The potential for Austin to develop into the tech hub of Texas was dramatically increased when the Microelectric and Computer Corporation (MCC) and the Semiconductor Manufacturing Company (Sematech) chose Austin as the location for their national headquarters (Tretter 2016). Austin’s ability outshine the numerous other cities competing for these investments was largely due to the state’s ability to raise money for the construction of new research facilities through the university. The university used is authority to sell bonds against its Permanent Utility Fund to raise around $50 million to be spent on land and construction of new facilities. This “opened up new possibilities by connecting a state university’s endowment, and its bonding authority, to land development schemes designed to subsidize for-profit business and support the state government’s industrial policy” (Tretter 2016, 78).
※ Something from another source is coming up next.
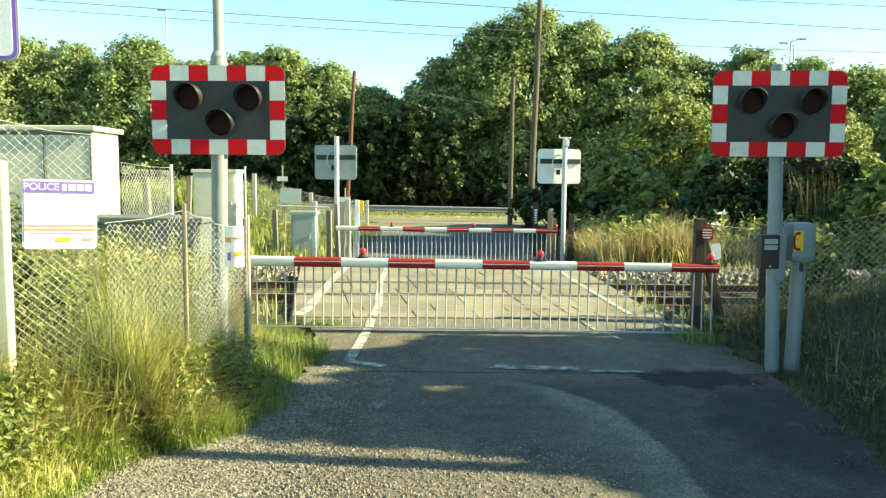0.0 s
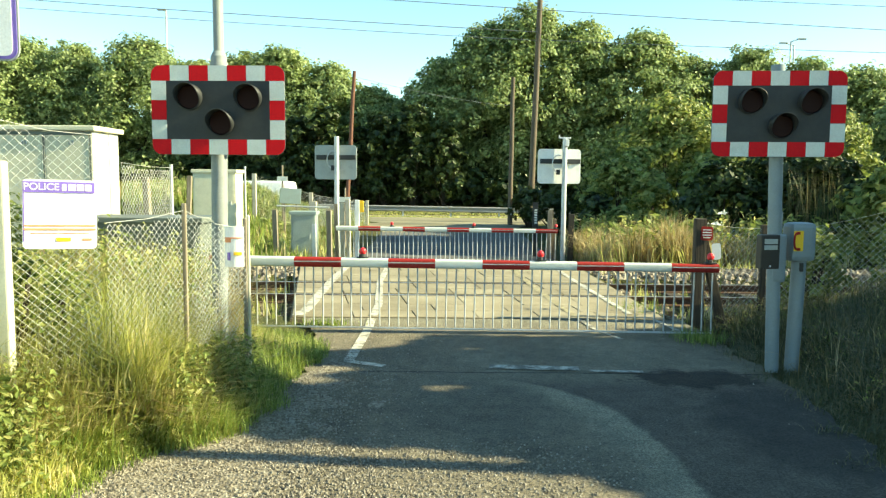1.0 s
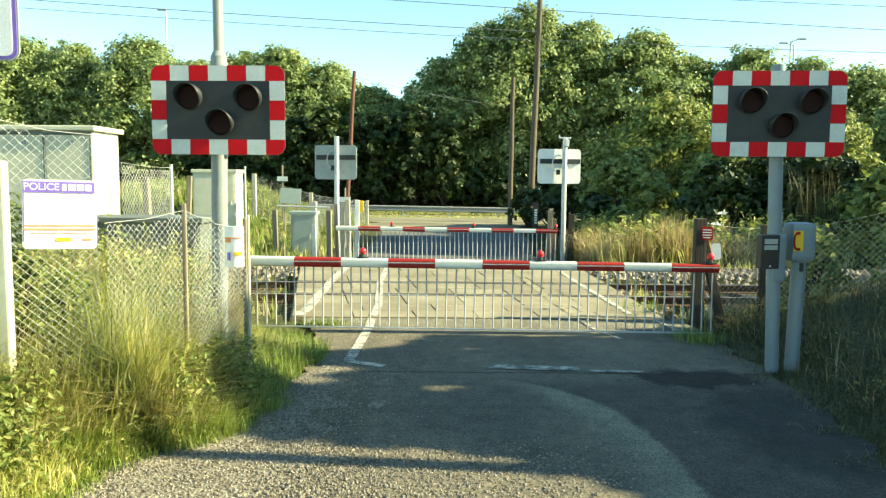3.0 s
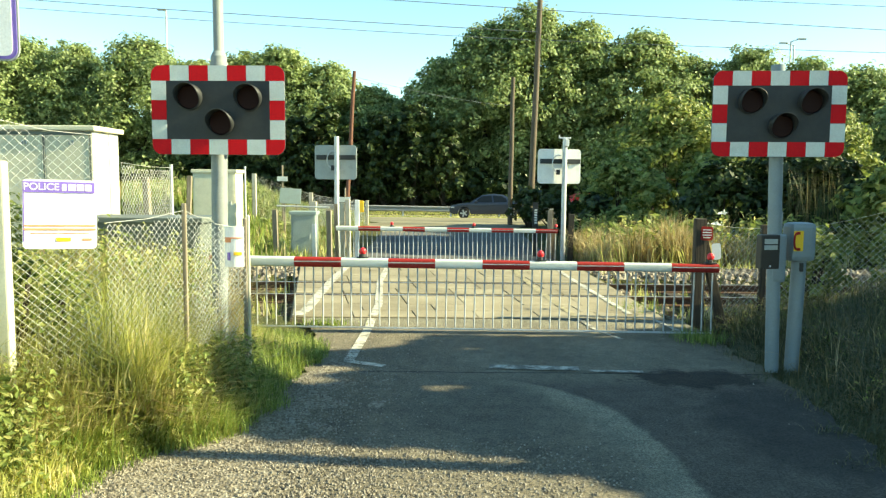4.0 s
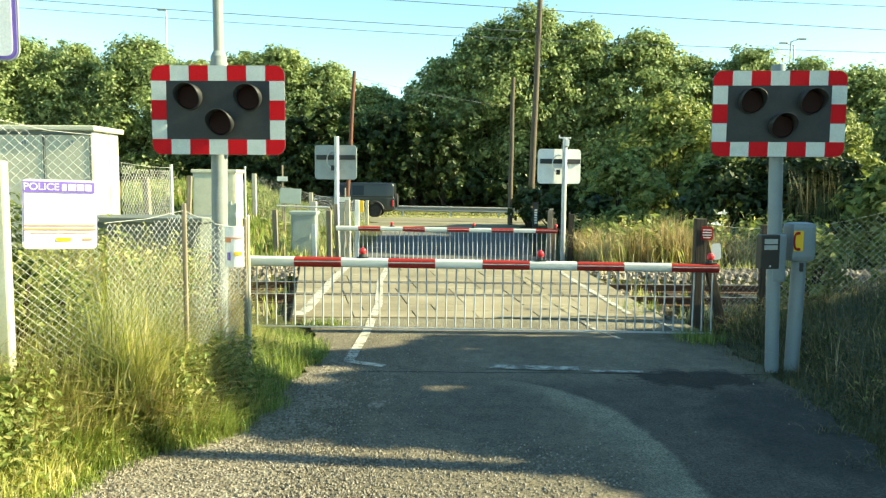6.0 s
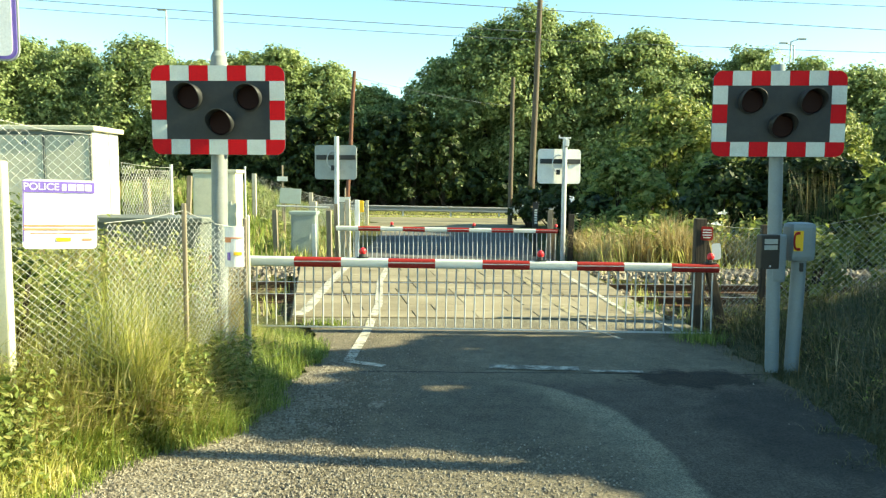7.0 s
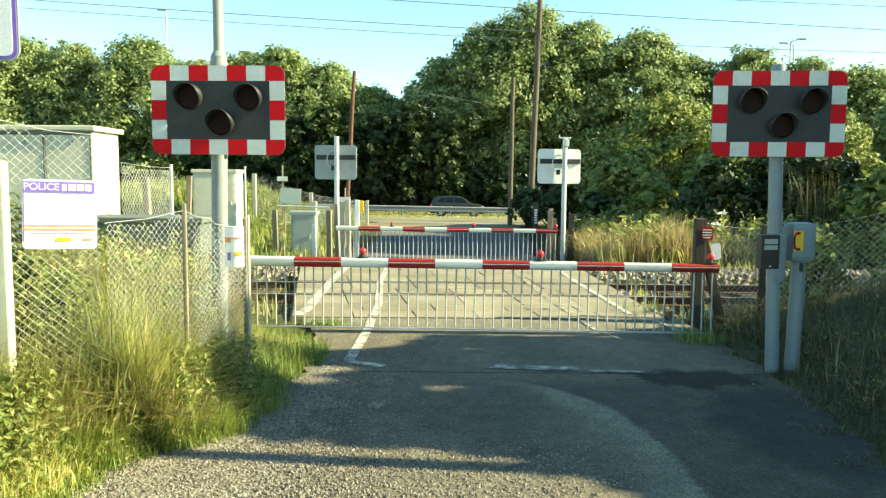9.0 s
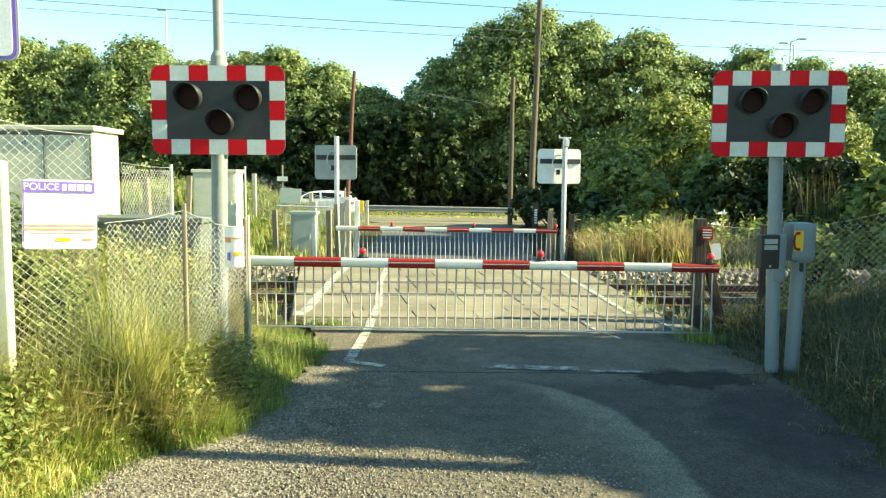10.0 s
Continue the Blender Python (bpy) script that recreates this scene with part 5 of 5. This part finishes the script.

The rapid growth of Austin’s tech industry was also facilitated in part by the developing of a legal infrastructure to patent/copyright knowledge in order to secure rents. The University of Texas “has been a leader in commercializing its research discoveries, connecting its patenting ability to regional growth and attracting venture capital financing” (Tretter 2016, 31). This has encouraged investment in the university as a site of R&D, as venture capitalists have a higher chance at garnering profit from the production of knowledge and technology.